Герои фильма — женоненавистники. Что толкает их на это — чрезмерный культ женщины, мадонны и вызванная этим ненависть к матери? Тут, вероятно, есть какая-то связь с осквернением материнского лона, только не дать себя увлечь такими вещами, думаю я и обращаюсь мыслями к годам молодости, когда я гонялся за римлянками, которые, несмотря на исходившее от их тел обещание блаженства и сладостное приглашение, были совершенно недоступны. Они уверенно, с дерзкой величавостью шествовали в толпе, не замечая тебя в упор; при этом все их округлости раскачивались так, что мужчины, точно молнией пораженные, умолкали посреди разговора или забывали о своих делах и смотрели им вслед, а то и шли за ними. За римлянками тянулись кучки нетерпеливо дергающихся мужчин. Девушки прогуливались, источая флюиды вожделения, под защитой будущего материнства, они искали не любви, а супруга, отца и заботливого кормильца, я сказал «искали» — нет, они должны были это делать, они просто не могли иначе. Казалось, на свете есть только недоступные красотки, жаждущие выскочить замуж девственницы, воплощения чувственности — и падшие девушки. Именно с них началось язычество, царство гетер, античность.

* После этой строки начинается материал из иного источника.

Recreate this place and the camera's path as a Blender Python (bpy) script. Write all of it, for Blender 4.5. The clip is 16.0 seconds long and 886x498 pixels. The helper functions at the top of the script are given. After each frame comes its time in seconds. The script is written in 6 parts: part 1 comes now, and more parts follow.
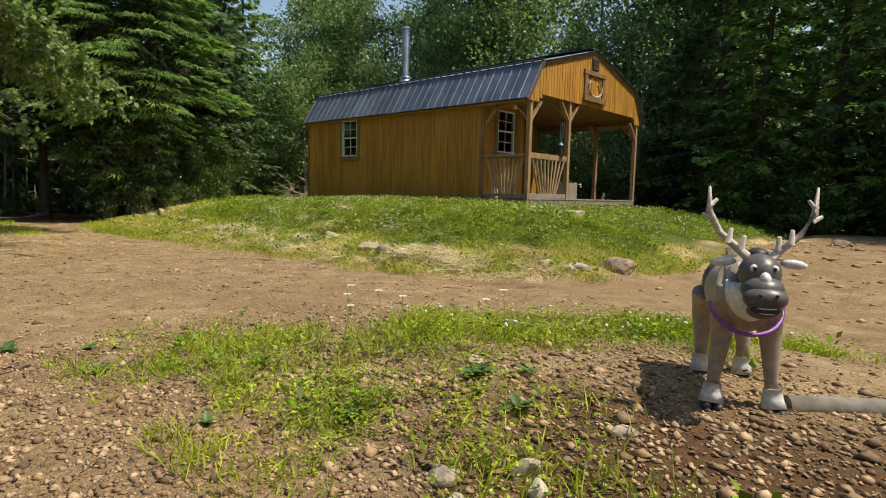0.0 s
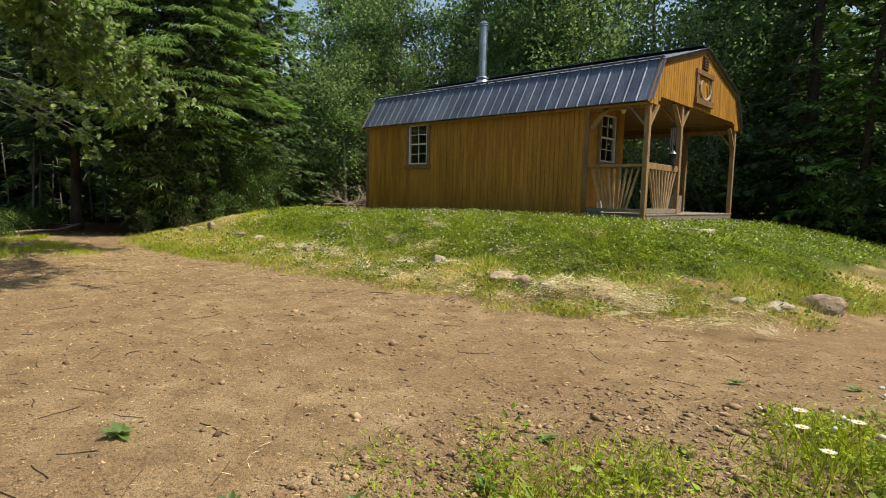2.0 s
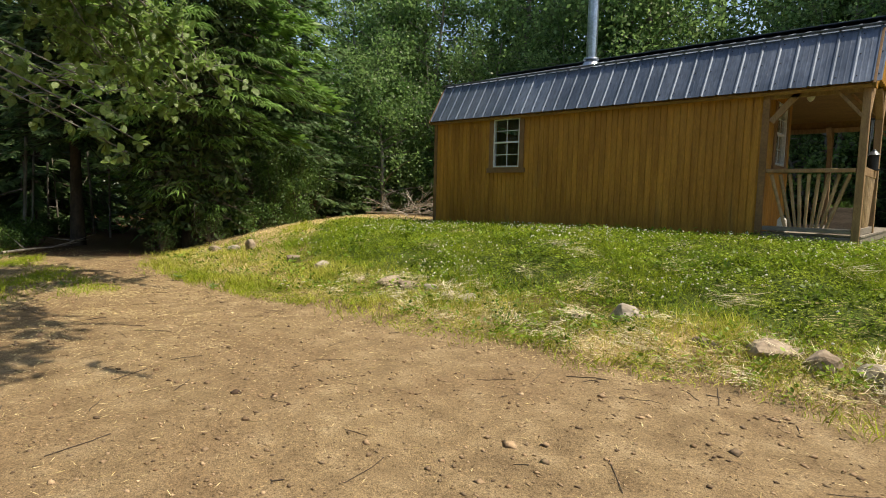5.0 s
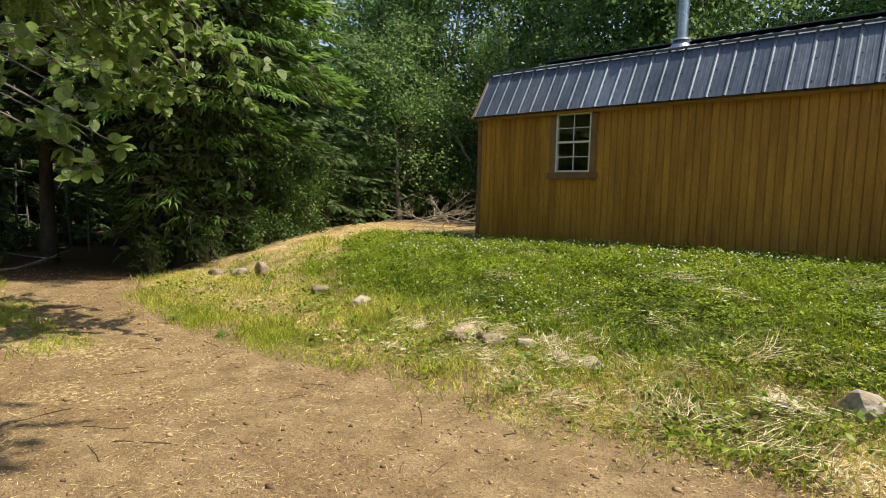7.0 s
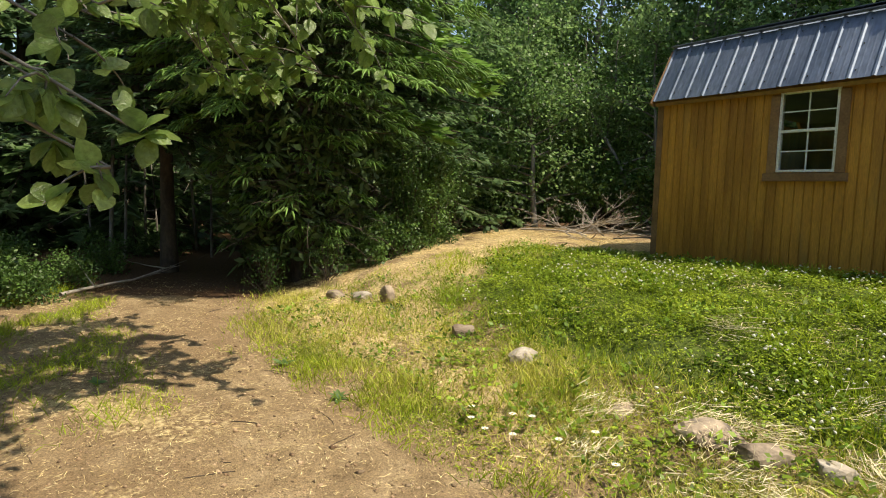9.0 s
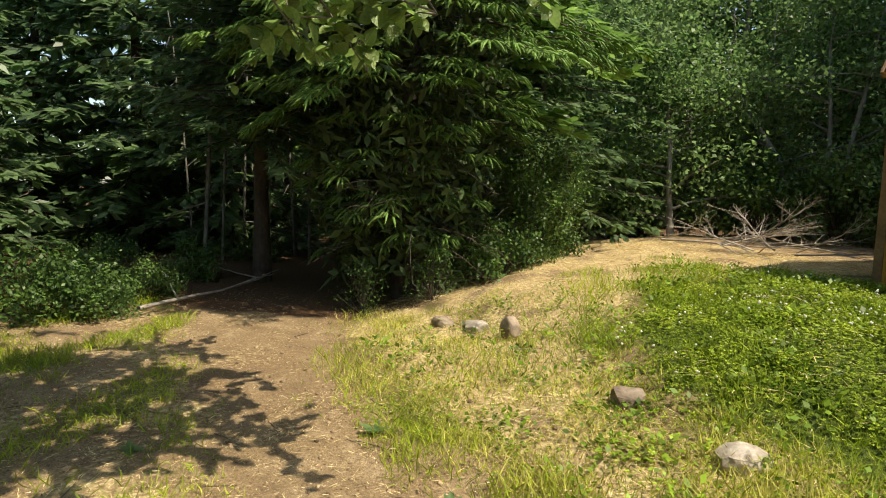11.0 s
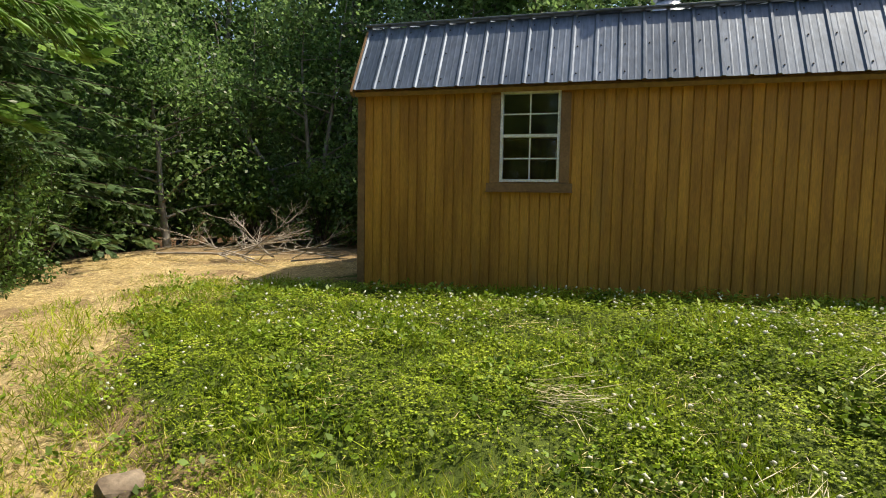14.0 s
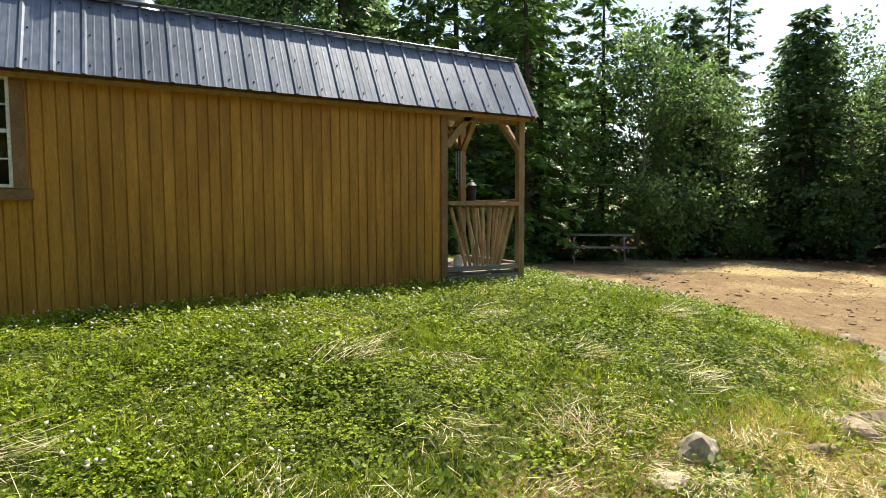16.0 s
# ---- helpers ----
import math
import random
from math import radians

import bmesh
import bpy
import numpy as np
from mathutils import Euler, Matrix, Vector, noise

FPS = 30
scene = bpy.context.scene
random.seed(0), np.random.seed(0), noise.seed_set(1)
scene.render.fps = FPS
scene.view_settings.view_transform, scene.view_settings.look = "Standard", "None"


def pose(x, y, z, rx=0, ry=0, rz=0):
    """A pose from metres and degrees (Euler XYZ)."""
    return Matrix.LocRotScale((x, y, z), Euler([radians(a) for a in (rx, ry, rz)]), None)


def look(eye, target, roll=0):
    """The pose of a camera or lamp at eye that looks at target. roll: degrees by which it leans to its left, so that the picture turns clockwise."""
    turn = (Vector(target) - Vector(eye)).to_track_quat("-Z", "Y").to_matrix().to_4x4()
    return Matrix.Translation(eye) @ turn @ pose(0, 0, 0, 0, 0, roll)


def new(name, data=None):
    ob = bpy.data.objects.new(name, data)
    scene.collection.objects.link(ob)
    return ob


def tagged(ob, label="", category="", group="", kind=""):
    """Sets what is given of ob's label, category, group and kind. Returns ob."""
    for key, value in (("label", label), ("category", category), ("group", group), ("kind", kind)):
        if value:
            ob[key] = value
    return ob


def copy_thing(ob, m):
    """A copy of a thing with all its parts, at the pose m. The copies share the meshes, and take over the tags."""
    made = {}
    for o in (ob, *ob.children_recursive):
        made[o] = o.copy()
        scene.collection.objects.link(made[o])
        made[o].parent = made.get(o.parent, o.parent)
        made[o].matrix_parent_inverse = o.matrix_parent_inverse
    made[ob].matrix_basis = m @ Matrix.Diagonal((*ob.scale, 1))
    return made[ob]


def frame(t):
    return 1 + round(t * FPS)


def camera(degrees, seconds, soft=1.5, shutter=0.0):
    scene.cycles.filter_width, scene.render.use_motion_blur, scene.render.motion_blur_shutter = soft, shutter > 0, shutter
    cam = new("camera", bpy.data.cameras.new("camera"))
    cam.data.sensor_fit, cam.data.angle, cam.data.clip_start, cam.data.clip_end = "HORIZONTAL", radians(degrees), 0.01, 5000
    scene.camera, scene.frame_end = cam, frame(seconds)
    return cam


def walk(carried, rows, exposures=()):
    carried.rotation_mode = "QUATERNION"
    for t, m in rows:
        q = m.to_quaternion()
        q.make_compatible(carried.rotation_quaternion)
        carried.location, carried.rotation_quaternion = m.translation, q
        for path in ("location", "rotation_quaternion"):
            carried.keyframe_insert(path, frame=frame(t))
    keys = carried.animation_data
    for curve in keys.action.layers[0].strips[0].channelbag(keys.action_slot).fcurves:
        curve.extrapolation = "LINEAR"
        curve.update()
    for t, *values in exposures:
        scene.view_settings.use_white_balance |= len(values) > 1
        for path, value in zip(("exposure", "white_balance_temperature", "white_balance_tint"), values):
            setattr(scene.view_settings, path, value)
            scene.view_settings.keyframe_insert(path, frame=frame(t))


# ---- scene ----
cam = camera(75.1, 16.0, soft=1.0)
PATH = [
    (0, (0.376, 0.211, 1.018), (-0.975, 1.673, 0.832), 1.4),
    (0.5, (-0.195, 0.136, 1.037), (-1.547, 1.599, 0.854), 1.3),
    (1, (-0.794, 0.06, 1.087), (-2.145, 1.523, 0.904), 1.4),
    (1.5, (-1.363, -0.054, 1.142), (-2.714, 1.41, 0.962), 1.4),
    (2, (-1.919, -0.044, 1.208), (-3.27, 1.42, 1.028), 1.5),
    (2.5, (-2.49, -0.061, 1.241), (-3.84, 1.404, 1.060), 1.5),
    (3, (-3.048, 0.008, 1.264), (-4.397, 1.473, 1.082), 1.6),
    (3.5, (-3.597, 0.131, 1.303), (-4.946, 1.597, 1.124), 1.5),
    (4, (-4.1, 0.253, 1.326), (-5.447, 1.72, 1.147), 1.6),
    (4.2, (-4.297, 0.33, 1.327), (-5.644, 1.797, 1.148), 1.5),
    (6.3, (-6.657, 1.097, 1.511), (-7.97, 2.594, 1.326), 1.5),
    (6.5, (-6.849, 1.179, 1.525), (-8.161, 2.677, 1.340), 1.4),
    (7, (-7.303, 1.438, 1.585), (-8.607, 2.942, 1.393), 1.4),
    (7.5, (-7.787, 1.657, 1.620), (-9.105, 3.147, 1.419), 1.4),
    (8, (-8.226, 1.933, 1.644), (-9.595, 3.377, 1.440), 1.3),
    (8.5, (-8.665, 2.207, 1.646), (-10.155, 3.527, 1.442), 1.4),
    (9, (-9.085, 2.408, 1.675), (-10.657, 3.628, 1.471), 1.3),
    (9.5, (-9.519, 2.654, 1.683), (-11.182, 3.745, 1.474), 1.4),
    (10, (-9.945, 2.809, 1.666), (-11.682, 3.776, 1.456), 1.3),
    (10.2, (-10.086, 2.859, 1.667), (-11.83, 3.816, 1.462), 1.3),
    (12.3, (-11.116, 3.459, 1.665), (-12.887, 4.361, 1.442), 1.7),
    (12.5, (-11.146, 3.508, 1.665), (-12.888, 4.467, 1.451), 1.9),
    (13, (-11.178, 3.589, 1.693), (-12.678, 4.898, 1.501), 1.9),
    (13.5, (-11.171, 3.674, 1.714), (-12.222, 5.367, 1.541), 1.7),
    (14, (-11.107, 3.739, 1.720), (-11.626, 5.665, 1.568), 1.0),
    (14.5, (-11.018, 3.765, 1.728), (-11.024, 5.76, 1.587), 0.5),
    (14.6, (-11.002, 3.765, 1.730), (-10.913, 5.759, 1.594), 0.5),
    (15, (-10.948, 3.768, 1.742), (-10.53, 5.719, 1.607), 0.2),
    (15.5, (-10.845, 3.744, 1.758), (-10.144, 5.613, 1.624), -0.1),
    (16, (-10.714, 3.707, 1.770), (-9.749, 5.454, 1.635), -0.2),
]
EXPOSURES = [(0, 0.24, 7300, 8), (4, 0.32, 7300, 8), (7, 0.42, 7300, 8), (10, 0.55, 7300, 8), (12.5, 0.52, 7300, 8), (14, 0.52, 7300, 8), (15, 0.74, 7300, 8), (16, 0.76, 7300, 8)]
walk(cam, [(t, look(eye, target, roll)) for t, eye, target, roll in PATH], EXPOSURES)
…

Не только на виа Венето или вдоль Тибра, но и у ворот города, на обочинах дорог, у придорожных столбов сидели обольстительницы, ждали своих паломников хранительницы священного входа. Иные сидели на корточках, выставив, точно рыночные торговки, на обозрение свой драгоценный товар.
Каждая красавица с замшевой, как у абрикоса, кожей таила в себе вечную мать, римлянки излучали скрытую чувственность вековечного материнского начала. Этим, вероятно, и объясняется извращенное поведение рагацци после совершенного акта: они как бы мстили наперед, вершили возмездие, в молодых женщинах наказывали матерей, оскорбляли их.